There was hot debate amid confusion on Wednesday in the Senate soon after the sixth item which has to do with Petitions was handled when Senator Tony Nwoye from Labour Party in Anambra North came up with a Point of Order which was sustained by the President of the Senate, Senator Godswill Akpabio.

Nwoye who came through orders 41 and 51 of the Senate Standing Rules, moved a motion on alleged moves by some state governments to circumvent the implementation of the judgement on LG Autonomy through counter laws from their respective State House of Assembly.

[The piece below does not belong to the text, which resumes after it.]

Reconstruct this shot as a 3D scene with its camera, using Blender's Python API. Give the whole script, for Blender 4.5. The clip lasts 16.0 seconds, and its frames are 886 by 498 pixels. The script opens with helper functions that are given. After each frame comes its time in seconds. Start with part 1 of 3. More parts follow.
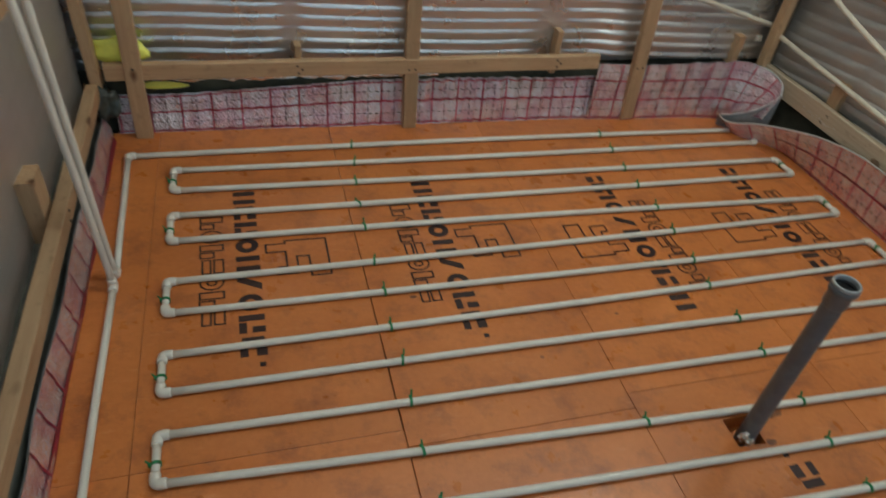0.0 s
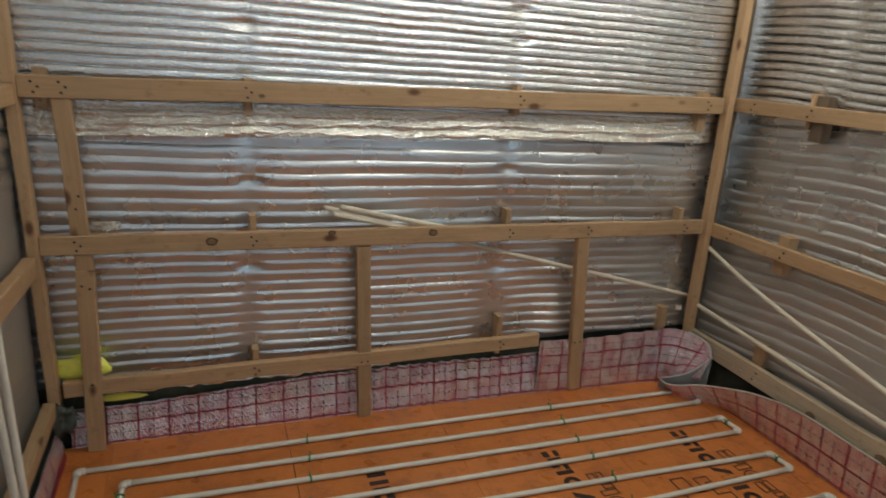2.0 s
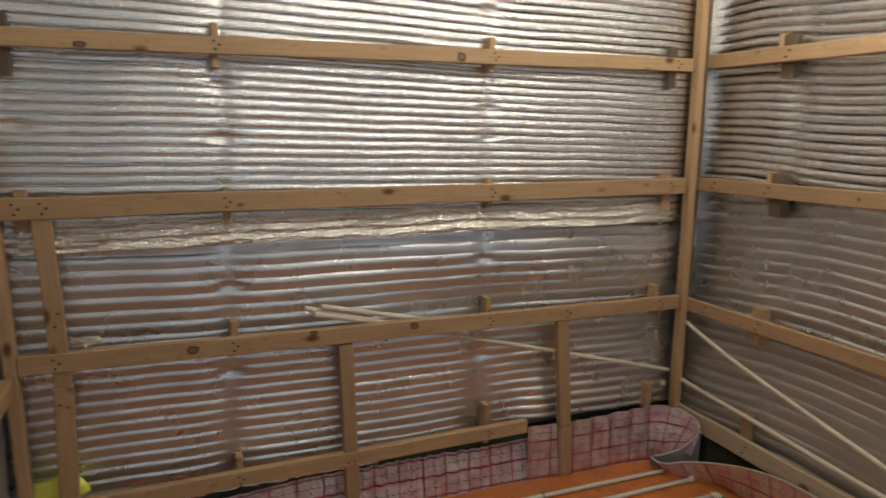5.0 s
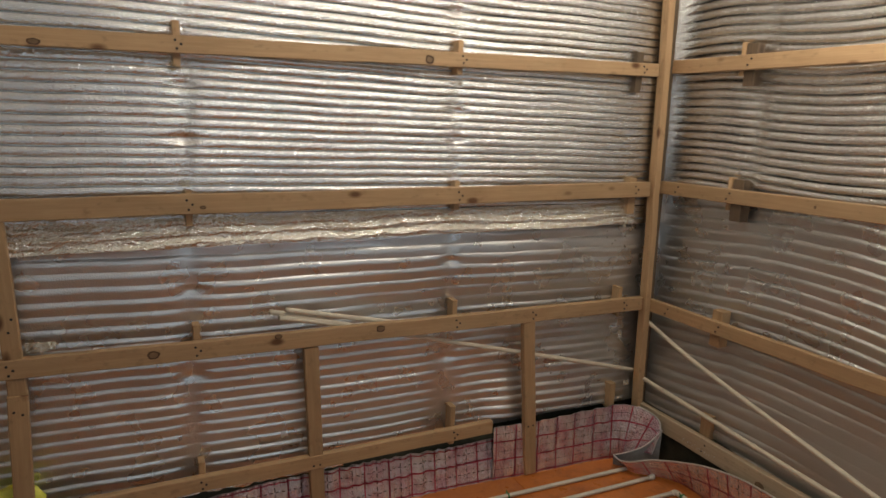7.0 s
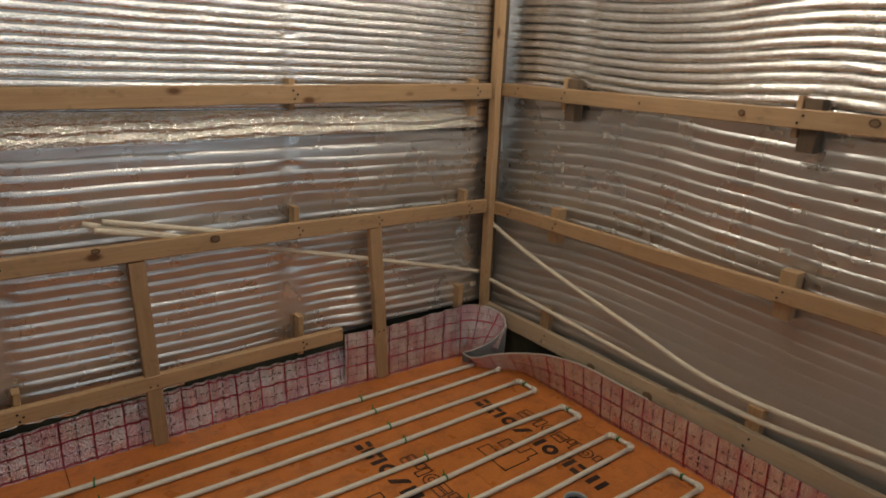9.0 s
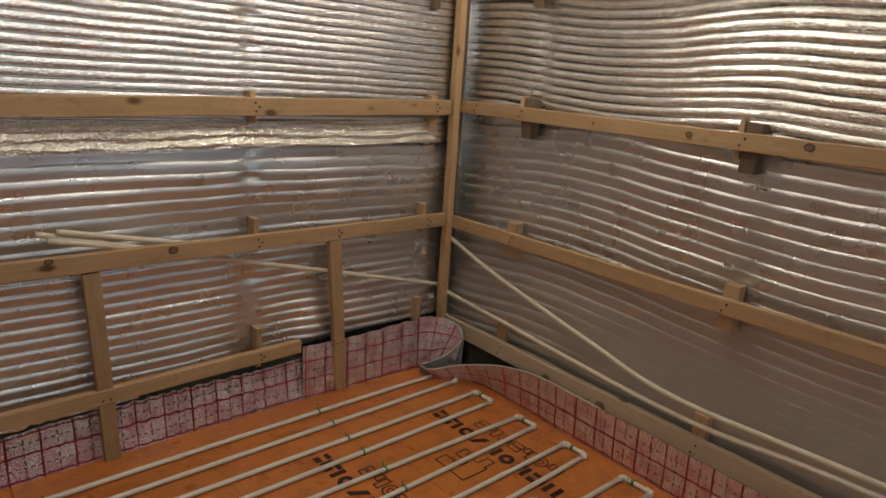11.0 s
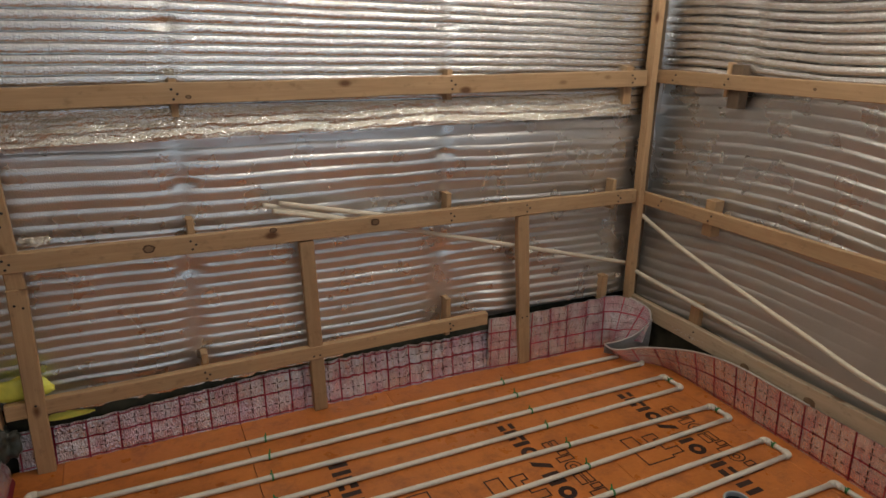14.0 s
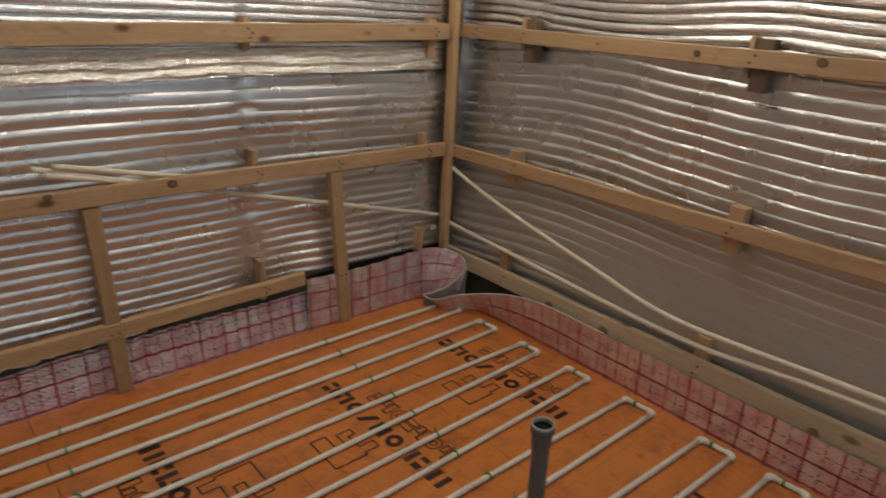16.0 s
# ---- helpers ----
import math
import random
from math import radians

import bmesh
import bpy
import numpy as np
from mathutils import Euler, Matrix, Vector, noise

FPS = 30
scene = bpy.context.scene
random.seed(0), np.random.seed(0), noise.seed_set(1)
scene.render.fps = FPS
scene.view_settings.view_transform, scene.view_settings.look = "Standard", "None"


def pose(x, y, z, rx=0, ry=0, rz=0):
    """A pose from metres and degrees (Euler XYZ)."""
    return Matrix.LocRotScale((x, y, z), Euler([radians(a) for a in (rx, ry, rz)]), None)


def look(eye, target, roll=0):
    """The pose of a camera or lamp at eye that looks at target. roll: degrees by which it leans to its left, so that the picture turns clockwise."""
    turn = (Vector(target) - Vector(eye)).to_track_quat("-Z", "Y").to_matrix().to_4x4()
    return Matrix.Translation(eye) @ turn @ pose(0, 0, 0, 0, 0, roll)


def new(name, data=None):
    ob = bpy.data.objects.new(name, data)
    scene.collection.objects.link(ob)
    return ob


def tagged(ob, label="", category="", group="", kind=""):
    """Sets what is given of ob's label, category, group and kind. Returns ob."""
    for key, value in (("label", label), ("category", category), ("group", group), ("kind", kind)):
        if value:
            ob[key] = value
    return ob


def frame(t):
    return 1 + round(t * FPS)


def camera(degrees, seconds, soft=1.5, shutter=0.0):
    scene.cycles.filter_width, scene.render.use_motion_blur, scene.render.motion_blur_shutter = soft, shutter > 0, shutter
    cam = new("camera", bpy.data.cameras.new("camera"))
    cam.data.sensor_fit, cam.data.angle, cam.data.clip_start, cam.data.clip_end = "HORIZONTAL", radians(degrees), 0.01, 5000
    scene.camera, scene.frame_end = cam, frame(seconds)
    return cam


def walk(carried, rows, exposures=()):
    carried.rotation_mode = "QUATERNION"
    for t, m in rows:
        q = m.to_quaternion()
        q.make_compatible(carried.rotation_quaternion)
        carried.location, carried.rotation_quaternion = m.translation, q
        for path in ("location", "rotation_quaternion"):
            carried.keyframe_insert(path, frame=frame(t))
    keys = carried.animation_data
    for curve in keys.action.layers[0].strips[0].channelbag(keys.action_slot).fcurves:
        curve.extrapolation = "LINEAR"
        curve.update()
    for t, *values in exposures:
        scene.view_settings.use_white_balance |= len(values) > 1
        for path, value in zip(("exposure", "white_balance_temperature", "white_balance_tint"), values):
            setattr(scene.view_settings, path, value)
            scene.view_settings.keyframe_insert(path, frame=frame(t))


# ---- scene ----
cam = camera(68.9, 16.0, shutter=0.5)
PATH = [
    (0, (-0.072, -0.040, 1.303), (0.472, 1.367, -0.010), 9.2),
    (0.2, (-0.080, -0.046, 1.306), (0.433, 1.419, 0.046), 8.9),
    (0.5, (-0.080, -0.046, 1.336), (0.454, 1.526, 0.221), 8.6),
    (0.8, (-0.075, -0.063, 1.355), (0.440, 1.589, 0.353), 7.9),
    (1, (-0.066, -0.051, 1.385), (0.456, 1.633, 0.441), 7.6),
    (1.2, (-0.077, -0.049, 1.405), (0.536, 1.682, 0.614), 7.0),
    (1.5, (-0.047, -0.085, 1.432), (0.603, 1.674, 0.738), 5.0),
    (1.7, (-0.046, -0.101, 1.414), (0.671, 1.654, 0.774), 5.3),
    (2, (-0.042, -0.112, 1.416), (0.644, 1.669, 0.816), 4.6),
    (2.3, (-0.056, -0.119, 1.410), (0.509, 1.716, 0.853), 3.0),
    (2.5, (-0.077, -0.109, 1.424), (0.417, 1.757, 0.900), 2.2),
    (3, (-0.087, -0.108, 1.461), (0.306, 1.801, 1.012), 1.5),
    (3.5, (-0.092, -0.127, 1.483), (0.321, 1.785, 1.063), 1.0),
    (4, (-0.072, -0.127, 1.482), (0.437, 1.765, 1.083), 1.2),
    (4.5, (-0.067, -0.129, 1.480), (0.514, 1.746, 1.094), 1.3),
    (5, (-0.050, -0.130, 1.481), (0.702, 1.686, 1.114), 1.6),
    (5.2, (-0.031, -0.140, 1.479), (0.768, 1.654, 1.102), 1.8),
    (7.3, (-0.039, -0.121, 1.528), (0.818, 1.642, 1.131), 2.8),
    (7.5, (-0.039, -0.131, 1.511), (0.865, 1.606, 1.104), 3.7),
    (7.8, (-0.050, -0.117, 1.477), (0.911, 1.564, 0.977), 4.5),
    (8, (0.004, -0.140, 1.460), (1.031, 1.478, 0.887), 3.4),
    (8.5, (0.080, -0.134, 1.427), (1.177, 1.398, 0.756), 3.0),
    (9, (0.044, -0.131, 1.440), (1.223, 1.369, 0.843), 3.5),
    (9.5, (-0.003, -0.137, 1.444), (1.234, 1.339, 0.904), 5.7),
    (9.7, (-0.006, -0.141, 1.449), (1.234, 1.340, 0.928), 5.7),
    (11.8, (-0.002, -0.143, 1.452), (1.322, 1.245, 0.885), 4.9),
    (12, (-0.011, -0.139, 1.411), (1.172, 1.355, 0.805), 5.4),
    (12.5, (-0.039, -0.116, 1.414), (0.924, 1.510, 0.759), 4.5),
    (13, (-0.036, -0.110, 1.426), (0.880, 1.531, 0.741), 4.2),
    (13.5, (-0.056, -0.129, 1.432), (0.798, 1.557, 0.777), 2.9),
    (14, (-0.047, -0.128, 1.447), (0.792, 1.567, 0.797), 1.8),
    (14.5, (-0.045, -0.126, 1.453), (0.810, 1.554, 0.786), 2.3),
    (15, (-0.041, -0.137, 1.455), (0.881, 1.513, 0.801), 2.0),
    (15.5, (-0.012, -0.121, 1.449), (1.070, 1.405, 0.742), 2.4),
    (16, (-0.008, -0.128, 1.422), (1.262, 1.230, 0.685), 4.2),
]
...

As he was still speaking to his colleagues at the hallowed Chamber, Nwoye ran into confusion over the matter, just as he told the Senate that nine other Senators had co-sponsored the motion.

He specifically alleged that some State Governors are already using their House of Assembly to enact laws that would mandate respective local government councils in their states to remit monies into State/Local Government Joint Accounts ruled against by the Supreme Court.

Immediately he rounded off his presentation containing six prayers for enforcement of the judgement and seconded by Senator Osita Izunaso, APC Imo West Senator Adamu Aliero, PDP Kebbi Central raised a constitutional point of order for stoppage of debate on the motion.

Adamu Aliero who cited section 287 of the 1999 Constitution that makes Supreme Court Judgement enforceable across the country, urged the Senate not to overflog the issue.

Aliero said the Supreme court judgement is enforceable across the country, adding that there is no need for the parliament to be debating anything that has to do with it.

Agreeing with Senator Aliero, Akpabio raised another constitutional issue as he called on the attention of Senators to section 162 sub-section 6 of the 1999 constitution.

The section according to Akpabio, created the State/Local Government Joint Account, which has to be amended in paving the way for full implementation of the Supreme Court Judgement.

Akpabio said what the Senate needs to do is to carry out required amendments of certain provisions of the constitution as far as local governments autonomy is concerned so as to ensure that local councils have their separate accounts.

But before taking a final decision on the motion, the sponsor, Senator Nwoye hurriedly raised order 42 of the Senate Standing rules for personal explanation on the motion the same time, Senator Abdulrahman Summaila Kawu, (NNPP Kano South) raised a similar point of order.

The simultaneous points of Order brought confusion into the session with many senators rushing to the Senate President for a personal consultation, which eventually, made the Senate go to an emergency closed-door session at exactly 12: 46. pm.

Recall that the Supreme Court had in early August this year, barred the 36 governors of the federation from further retaining or utilizing funds that are meant for the 774 Local Government Areas, LGAs, in the country.

The apex court ruled that it was illegal and unconstitutional for governors to continue to receive and seize funds allocated to LGAs in their states.

The Supreme Court had maintained that the “dubious practice” which has gone on for over two decades, was a clear violation of Section 162 of the 1999 Constitution, as amended.

In its lead judgement that was delivered by Justice Emmanuel Agim, the apex court held that no House of Assembly of any state has the power to make laws that could, in any manner, interfere with monies meant for the LGAs.

Stressing that the law mandated that LGAs must be governed by democratically elected officials, the Supreme Court ordered that forthwith, funds meant for the LGAs must be directly paid to them from the federation account.